Veterans Day is a United States holiday observed on November 11th. It honors military veterans who served in the United States Armed Forces among them those veterans who fought fascism in Europe. It is a special day for Hungarian-Americans since many Americans (among them Hungarian-Americans) gave their lives during World War II to fight Horthy’s pro-Hitler regime and Szálasi’s Arrow-Cross terror.
In the last couple of years the Orbán government has been attempting to whitewash Horthy’s record. On Veteran’s Day it is important to remember that Miklós Horthy was the enemy of the United States and the American people. His shameful regime resulted in the death of many American soldiers.
On 22 August 1938, Horthy’s wife, Magdolna Purgly joined Hitler to inaugurate the Prince Eugen in Kiel. The heavy cruiser’s task was to support Nazi Germany’s effort to sink American merchant ships.
Many Hungarian-Americans were in disbelief on December 12, 1941 when Horthy declared war on the United States!
In 1942 Horthy’s son, Stephen (István) volunteered to fight on the Eastern Front as a pilot. He was shooting at American-made planes because the Soviet Union received thousands of American planes as part of the Lend-Lease agreement. Stephen Horthy was a guest of the United States in 1920s when he spent a year and a half working at the Ford factories in Michigan. The younger Horthy never expressed regret Hungary’s declaration of war on the US.
Hundreds of American airman died in Hungary because the Hungarian Air Force (as part of the Nazi military machine) also fought against them. I find it distasteful that Mr. Orbán celebrates the Hungarian 101st Home Air Defence Fighter Wing (101. Honi Légvédelmi Vadászrepülő Osztály). This air group, also known as the Puma after the unit’s insignia, was created in the spring of 1944 to fight the US and British Air Force. It is time to take a more critical view of their operation.
Also, there were American OSS (predecessor of the CIA) agents on ground. They fought with Hungarian anti-fascists and partisans in the Slovak National Uprising. Especially shameful is the story of those OSS agents who were captured in 1944 and transported (via Budapest) to Mauthausen where they were executed.
In 1946 an American military cemetery was inaugurated in Budapest on Budaörsi út. American soldiers were buried there but later their remains were moved. Canadian soldiers who fought with the British in Hungary were buried at the Solymár military cemetery.

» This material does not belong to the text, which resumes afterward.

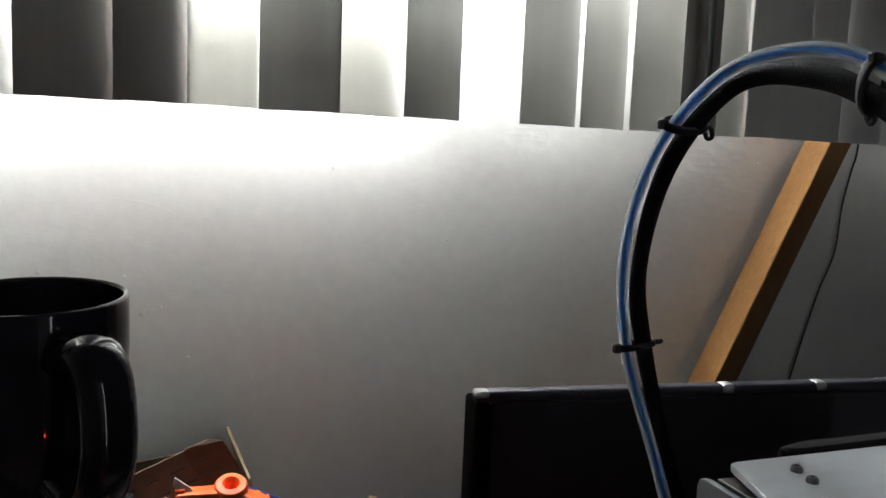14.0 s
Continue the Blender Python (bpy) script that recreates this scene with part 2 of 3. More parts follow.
def glide(points, steps=8):
    """A smooth line through the points."""
    p = [Vector(q) for q in points]
    p = [2 * p[0] - p[1], *p, 2 * p[-1] - p[-2]]
    out = []
    for i in range(1, len(p) - 2):
        for k in range(steps):
            t = k / steps
            a, b, c, d = p[i - 1], p[i], p[i + 1], p[i + 2]
            out.append(0.5 * (2 * b + (c - a) * t + (2 * a - 5 * b + 4 * c - d) * t * t + (3 * b - a - 3 * c + d) * t ** 3))
    out.append(p[-2])
    return out


def sweep(line, radius, sides=14, squash=1.0, ribs=0.0, first=None):
    """A round bar along a line; ribs give it a woven, uneven outline."""
    bm = bmesh.new()
    rings = []
    side = None
    for i, c in enumerate(line):
        way = (line[min(i + 1, len(line) - 1)] - line[max(i - 1, 0)]).normalized()
        side = side or first or Vector((1, 0.2, 0.1))
        side = (side - way * side.dot(way)).normalized()
        up = way.cross(side)
        r = radius(i / (len(line) - 1)) if callable(radius) else radius
        ring = []
        for k in range(sides):
            a = math.tau * k / sides
            rr = r * (1 + ribs * (((i + k) % 2) * 2 - 1))
            ring.append(bm.verts.new(c + side * rr * math.cos(a) + up * rr * squash * math.sin(a)))
        rings.append(ring)
    for a, b in zip(rings, rings[1:]):
        for k in range(sides):
            j = (k + 1) % sides
            bm.faces.new((a[k], a[j], b[j], b[k]))
    bm.faces.new(rings[0][::-1]), bm.faces.new(rings[-1])
    return bm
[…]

In the United States during WWII Hungarian-Americans raised funds to defeat fascism and it is estimated that 50,000 Hungarian-Americans served in the U.S. military. The newspaper Szabadság (Liberty) commemorated the Hungarian-American dead by printing their name, rank and state of origin in a separate column on the front page of each issue. On the basis of this documentation alone, an average of 150 Americans of Hungarian origin died each month in 1945 alone!
On this Veterans Day I also remember my own father-in-law who was a World War II veteran and is buried in a military cemetery in Idaho. I believe that most Hungarian-Americans agree with me that it is time to warn the Orbán government that whitewashing Miklós Horthy and his regime’s role in World War II is not only distasteful but anti-American!